(begin)
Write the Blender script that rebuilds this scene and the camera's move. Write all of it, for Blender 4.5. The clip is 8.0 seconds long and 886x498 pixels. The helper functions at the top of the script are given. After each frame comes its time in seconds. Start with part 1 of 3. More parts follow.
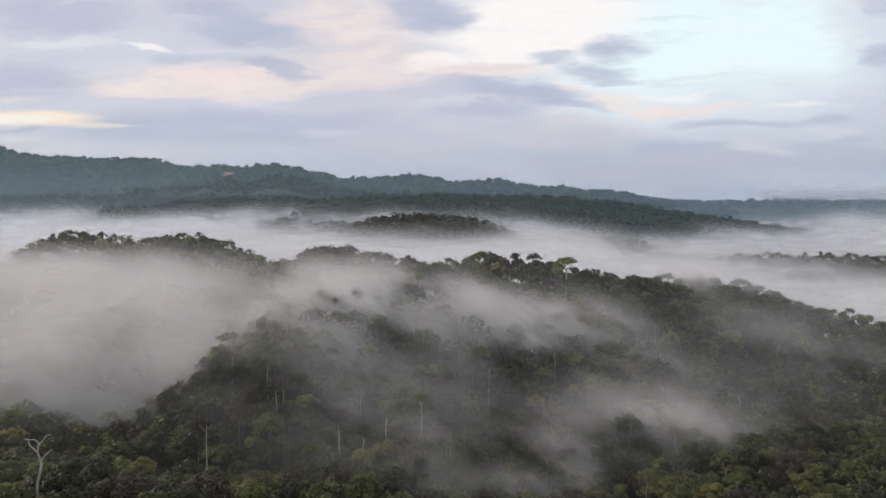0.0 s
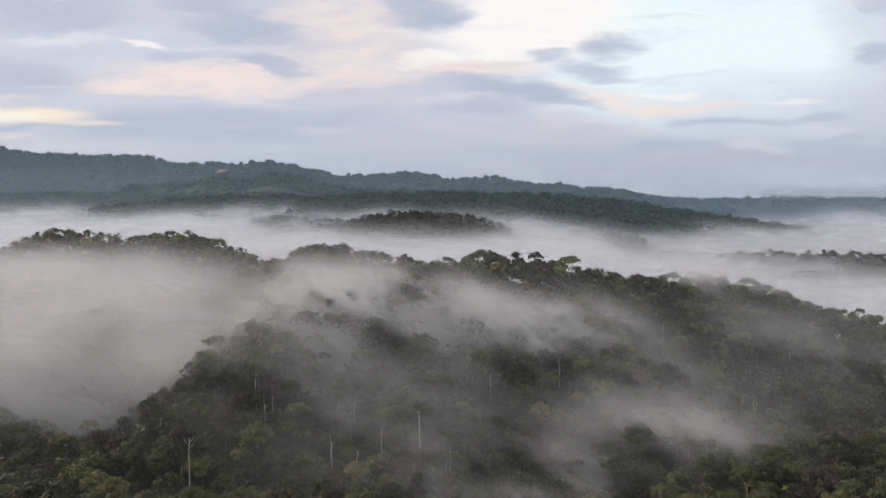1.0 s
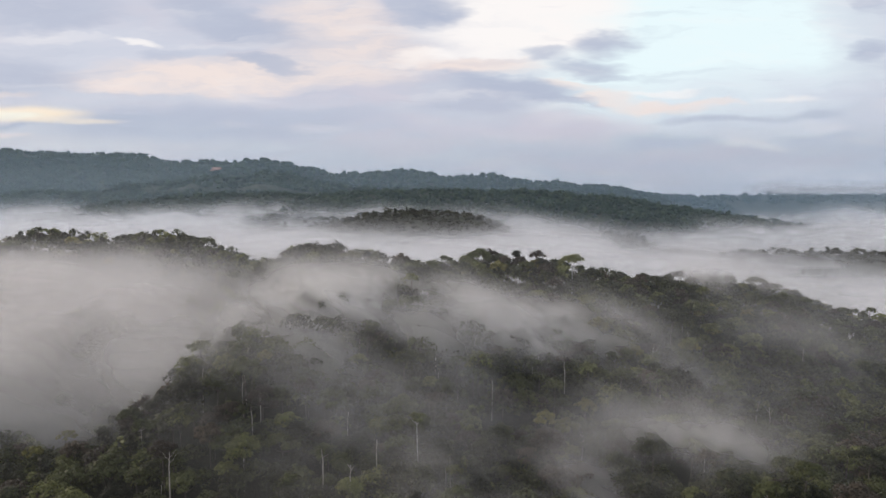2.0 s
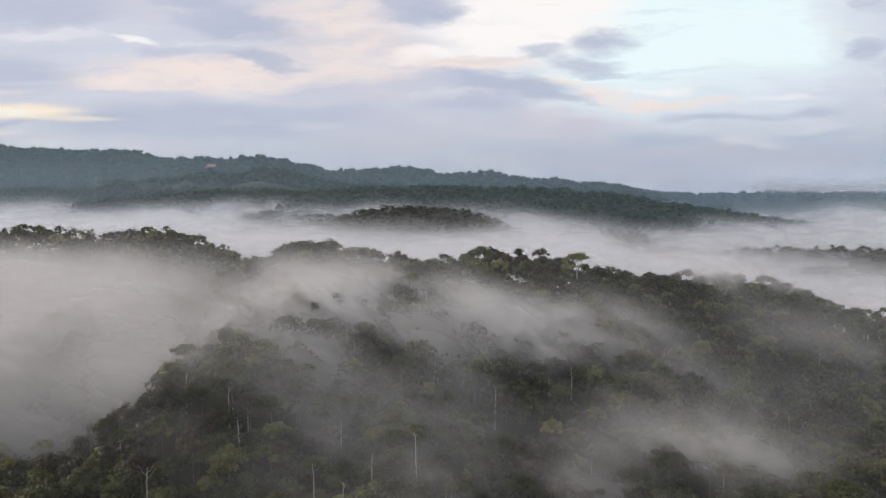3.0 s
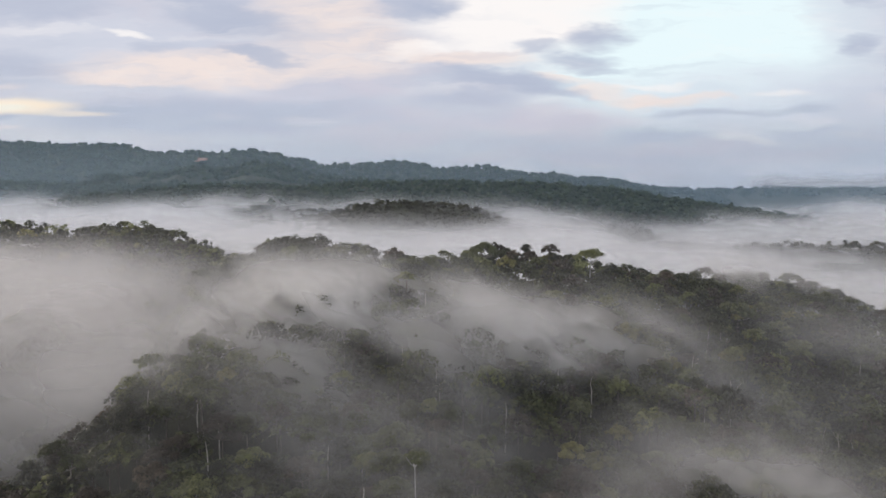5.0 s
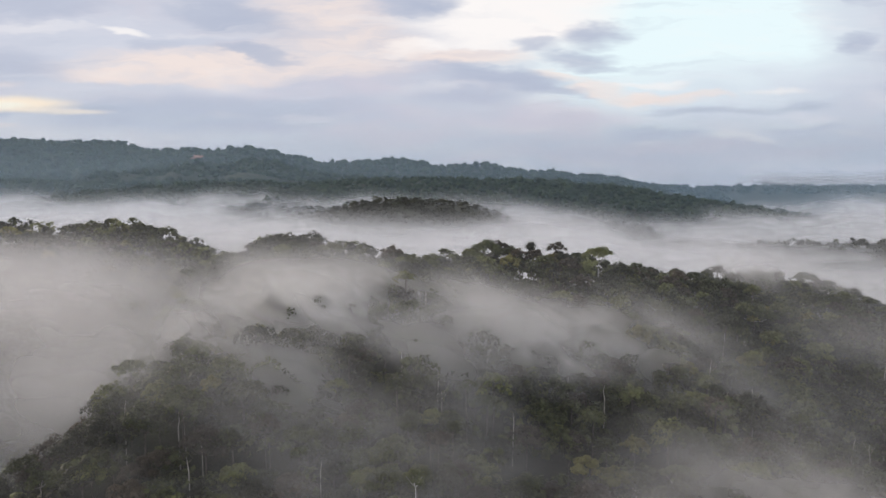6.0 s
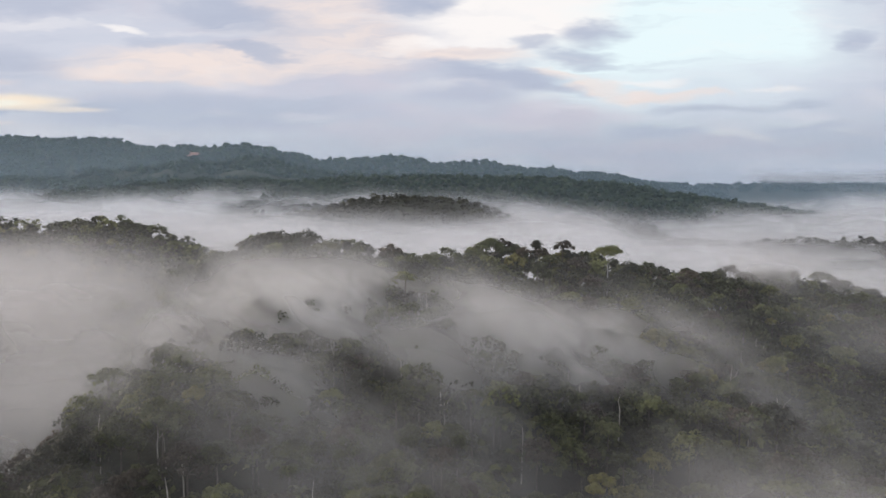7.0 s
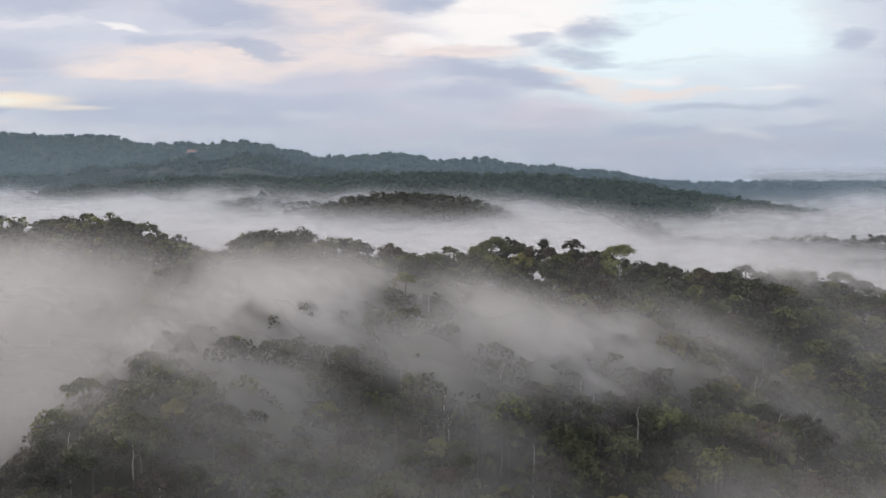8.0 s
(end)
(JOB):
Leave out the pictures and print every line of the data exactly.

(WRITTEN SOLUTION):
Write the Blender script that rebuilds this scene and the camera's move. Write all of it, for Blender 4.5. The clip is 8.0 seconds long and 886x498 pixels. The helper functions at the top of the script are given. After each frame comes its time in seconds. Start with part 1 of 3. More parts follow.
0.0 s
1.0 s
2.0 s
3.0 s
5.0 s
6.0 s
7.0 s
8.0 s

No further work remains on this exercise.